Civil Society at a Crossroads—Truth and Justice

 I have always believed truth to be the basis of justice, for how can you have justice without truth? So far so good perhaps, but then the questions inevitably arise—which truth, whose truth? There are at least 11 theories of truth, plus a few including mathematical truth. Just for the sake of illustrating the difficulty of defining truth, the major theories are: Correspondence, Coherence, Constructivist, Consensus, Pragmatic or Minimalist, Deflationary, Performative, Redundancy, Disquotational, Pluralist and Semantic. There are others as well, but these are the biggies. You could spend a lot of time working your way through these ideas and still, in my opinion, not come up with a better everyday working definition than “conforming to reality.” As Aquinas said: “A judgment is said to be true when it conforms to reality.”  This is the definition I would suppose and hope parents teach their children.

I’ve put the following question to lawyers: “Is it winning or justice you seek in court?” So far I haven’t received a take-away answer. This leads me to believe we are dealing with a conundrum, a question for which I had naively expected there would be a ready or, at the least, facile answer. After all lawyers are professionals who appear before judges and juries to represent … what? Are lawyers merely hired guns who do or say whatever it takes to win their case? If so, what does this say about the very idea of justice? How does the society arrive at justice if everyone is telling a truth designed to serve their own purposes? How can a society believe in justice when there is no truth serving justice? From the most primitive to the most sophisticated societies, social contracts are underwritten by truth and justice. These are the foundation stones of the social contract. Consequently, when the contest is between winning and justice, the ultimate victim is the social contract.

In addition to the many truths posited, philosophers also argue there are many realities. Obviously, this makes getting to an absolute truth even more of a crap-shoot. If that doesn’t make for a shaky social contract what does? We have my truth, your truth, the Supreme Court’s truth, a billionaire’s truth, a plaintiff’s truth, a defendant’s truth, and of course, an insurance company’s lawyer’s truth. Whoa! “Did you throw a stone through the neighbor’s window?” Yes or No? That’s easy, isn’t it? When a man spends 30 years in prison for a crime he didn’t commit, was the prosecutor seeking justice or a conviction? Of course if truth is as fungible as indicated by the lack of one definitive statement of it, that would, I believe, indicate there can be no absolute justice either, could there? So, it would seem then that the multiplicity of these realities gives rise to many possibilities and a great many of them troubling.

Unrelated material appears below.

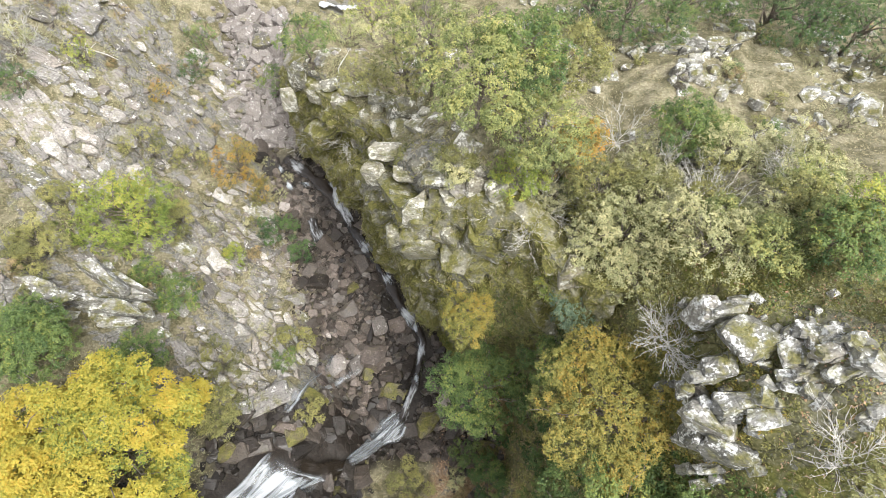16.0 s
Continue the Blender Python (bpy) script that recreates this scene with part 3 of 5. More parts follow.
grow("oak", "warm", -1.3, 31.6, 2.32, 5.0)
grow("oak", "olive", 4.3, 27.6, 2.17, 4.0)
grow("oak", "rust", 4.9, 24.3, 1.18, 3.0)
grow("oak", "lime", -6.9, 46.7, 2.56, 3.0)
grow("oak", "green", -8.7, 35.5, 1.75, 3.0)
grow("oak", "green", 10.1, 26.0, 1.66, 2.0)
grow("oak", "lime", 12.1, 19.6, 0.91, 2.0)
grow("oak", "dark", -21.6, 42.8, 1.62, 1.5)
grow("oak", "olive", -5.4, 33.3, 1.57, 2.0)
grow("oak", "green", -21.7, 46.1, 1.55, 2.0)
grow("oak", "green", -15.6, 4.3, 1.94, 3.0)
grow("oak", "olive", -11.5, 1.9, 1.78, 2.5)
grow("oak", "green", -11.1, 0.4, 1.95, 2.5)
grow("oak", "green", -14.0, -0.2, 1.90, 2.5)
grow("oak", "green", -9.2, 2.7, 1.30, 2.0)
grow("oak", "olive", -7.7, -1.2, 1.29, 1.5)
grow("oak", "grey", -18.5, 8.8, 1.82, 2.0)
grow("oak", "olive", 5.6, -0.9, 2.06, 3.0)
grow("oak", "green", 10.0, -1.6, 1.55, 1.5)
grow("oak", "green", 11.8, -1.2, 1.58, 1.5)
grow("oak", "pale", 5.8, 20.8, 1.72, 2.0)
grow("oak", "pale", 7.9, 20.4, 1.38, 1.2)
grow("oak", "olive", -2.6, 32.7, 2.18, 3.0)
grow("oak", "lime", 2.6, 23.6, 1.3, 1.6)
grow("oak", "pale", -3.5, 36.4, 2.22, 3.0)
grow("oak", "olive", 6.0, 23.2, 1.52, 1.5)
grow("oak", "pale", 8.5, 20.6, 1.09, 1.5)
grow("oak", "green", 11.4, 18.6, 1.35, 1.5)
grow("oak", "dark", 10.9, 37.6, 3.14, 3.0)
grow("oak", "green", 14.8, 40.3, 3.41, 3.0)
grow("oak", "dark", 21.7, 40.1, 3.97, 3.0)
grow("oak", "dark", 24.4, 39.5, 3.42, 3.0)
grow("oak", "dark", 27.2, 38.6, 3.35, 3.0)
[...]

If there is no absolute truth and thus no absolute justice, what do we mean when we talk about a just society, a just social contract? What if justice is merely an illusion promoted for purposes of one form of social control or another? What happens when people wake up to the charade? How do they manage? In Central Europe, when the illusion of Communism’s truths dissolved, so too did the social contract, and it is now wearing thin in China. Religion and democracy have the same problem as politics in matching promise to actuality. Consensual truth has led to all manner of belief systems, from religious to social, but when experience didn’t add up to the promise, consensus had a limited life span, as did the social contract. When life as it is lived doesn’t add up to the promise, change is inevitable.

It is said all men are created equal before the law. If you take that statement at face value then you must also believe in the Easter bunny. We all know that in life, as it is lived, not all people are treated equally before the law, but we choose to believe otherwise—we live with the contradiction, indeed we need to live with it. The statement is patently and demonstrably not true but is repeated mantra-like as though it were, and why is that? One reason is that as a society we need it to believe it true—we need to believe it is true because if it isn’t true the believed social contract is on shaky ground.

All societies are built on a foundation of “truths” and beliefs, many of which are illusory. Equal justice is, as we have seen, questionable, so too are equality of economic opportunity, educational opportunity, and others as well. Each illusion serves a particular purpose and polity. Each has its own dynamic, and each needs to be publicly examined and discussed. This I believe; while philosophers chew on these questions the rest of us need workaday answers, otherwise the social contract cannot otherwise function. Illusory or not, ultimately the social contract becomes no longer viable—destroyed by those sworn to uphold it, and those who profit from it in one way or another, but in every case a betrayal of unimaginable proportions.